++++ DATA EXTRACT ++++
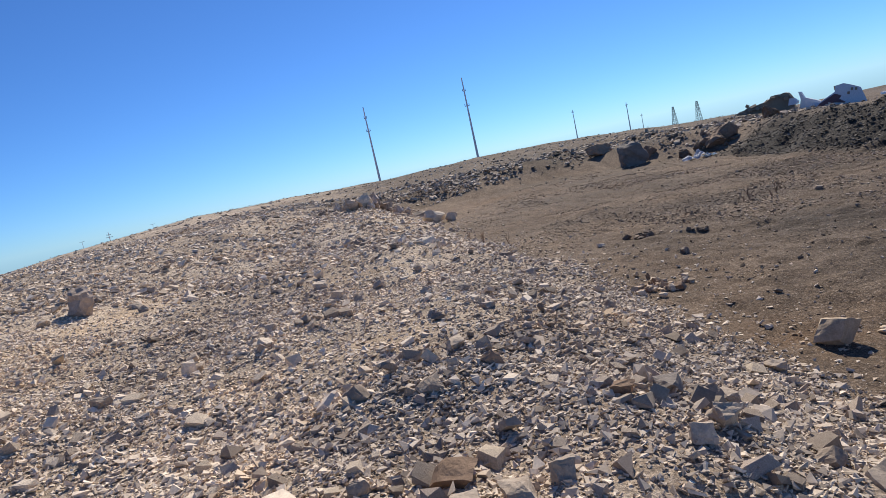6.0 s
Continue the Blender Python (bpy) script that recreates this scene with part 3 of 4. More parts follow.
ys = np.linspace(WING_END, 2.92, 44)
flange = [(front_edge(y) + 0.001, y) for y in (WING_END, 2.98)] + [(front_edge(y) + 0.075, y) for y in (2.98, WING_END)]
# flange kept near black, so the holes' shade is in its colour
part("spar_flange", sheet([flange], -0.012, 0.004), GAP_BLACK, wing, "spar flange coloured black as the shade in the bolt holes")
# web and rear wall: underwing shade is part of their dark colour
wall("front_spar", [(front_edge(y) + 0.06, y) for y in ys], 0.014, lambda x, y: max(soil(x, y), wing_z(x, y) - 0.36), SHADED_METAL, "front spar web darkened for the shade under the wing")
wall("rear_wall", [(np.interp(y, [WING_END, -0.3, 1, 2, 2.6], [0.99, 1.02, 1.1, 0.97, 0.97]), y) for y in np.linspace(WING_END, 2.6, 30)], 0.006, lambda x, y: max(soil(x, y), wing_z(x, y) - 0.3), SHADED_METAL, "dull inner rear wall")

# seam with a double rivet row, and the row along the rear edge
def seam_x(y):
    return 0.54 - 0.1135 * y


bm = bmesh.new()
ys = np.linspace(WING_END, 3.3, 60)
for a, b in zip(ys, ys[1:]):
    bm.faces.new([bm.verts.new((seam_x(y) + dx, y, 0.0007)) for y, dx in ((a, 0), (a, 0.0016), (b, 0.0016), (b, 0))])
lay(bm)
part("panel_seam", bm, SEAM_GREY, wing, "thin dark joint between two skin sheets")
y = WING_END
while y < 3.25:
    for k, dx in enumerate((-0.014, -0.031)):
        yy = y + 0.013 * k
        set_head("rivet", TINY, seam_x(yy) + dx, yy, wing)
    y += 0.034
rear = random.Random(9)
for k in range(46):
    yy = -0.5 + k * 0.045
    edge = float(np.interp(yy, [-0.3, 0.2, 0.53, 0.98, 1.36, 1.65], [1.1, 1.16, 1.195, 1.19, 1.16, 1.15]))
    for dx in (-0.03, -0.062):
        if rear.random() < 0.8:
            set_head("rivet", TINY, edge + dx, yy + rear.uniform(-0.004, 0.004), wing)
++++
#### WHAT THIS TASK INVOLVES:
Make an exact copy of the listing above. Do not include the pictures.

#### RESPONSE BELOW:
6.0 s
Continue the Blender Python (bpy) script that recreates this scene with part 3 of 4. More parts follow.
ys = np.linspace(WING_END, 2.92, 44)
flange = [(front_edge(y) + 0.001, y) for y in (WING_END, 2.98)] + [(front_edge(y) + 0.075, y) for y in (2.98, WING_END)]
# flange kept near black, so the holes' shade is in its colour
part("spar_flange", sheet([flange], -0.012, 0.004), GAP_BLACK, wing, "spar flange coloured black as the shade in the bolt holes")
# web and rear wall: underwing shade is part of their dark colour
wall("front_spar", [(front_edge(y) + 0.06, y) for y in ys], 0.014, lambda x, y: max(soil(x, y), wing_z(x, y) - 0.36), SHADED_METAL, "front spar web darkened for the shade under the wing")
wall("rear_wall", [(np.interp(y, [WING_END, -0.3, 1, 2, 2.6], [0.99, 1.02, 1.1, 0.97, 0.97]), y) for y in np.linspace(WING_END, 2.6, 30)], 0.006, lambda x, y: max(soil(x, y), wing_z(x, y) - 0.3), SHADED_METAL, "dull inner rear wall")

# seam with a double rivet row, and the row along the rear edge
def seam_x(y):
    return 0.54 - 0.1135 * y


bm = bmesh.new()
ys = np.linspace(WING_END, 3.3, 60)
for a, b in zip(ys, ys[1:]):
    bm.faces.new([bm.verts.new((seam_x(y) + dx, y, 0.0007)) for y, dx in ((a, 0), (a, 0.0016), (b, 0.0016), (b, 0))])
lay(bm)
part("panel_seam", bm, SEAM_GREY, wing, "thin dark joint between two skin sheets")
y = WING_END
while y < 3.25:
    for k, dx in enumerate((-0.014, -0.031)):
        yy = y + 0.013 * k
        set_head("rivet", TINY, seam_x(yy) + dx, yy, wing)
    y += 0.034
rear = random.Random(9)
for k in range(46):
    yy = -0.5 + k * 0.045
    edge = float(np.interp(yy, [-0.3, 0.2, 0.53, 0.98, 1.36, 1.65], [1.1, 1.16, 1.195, 1.19, 1.16, 1.15]))
    for dx in (-0.03, -0.062):
        if rear.random() < 0.8:
            set_head("rivet", TINY, edge + dx, yy + rear.uniform(-0.004, 0.004), wing)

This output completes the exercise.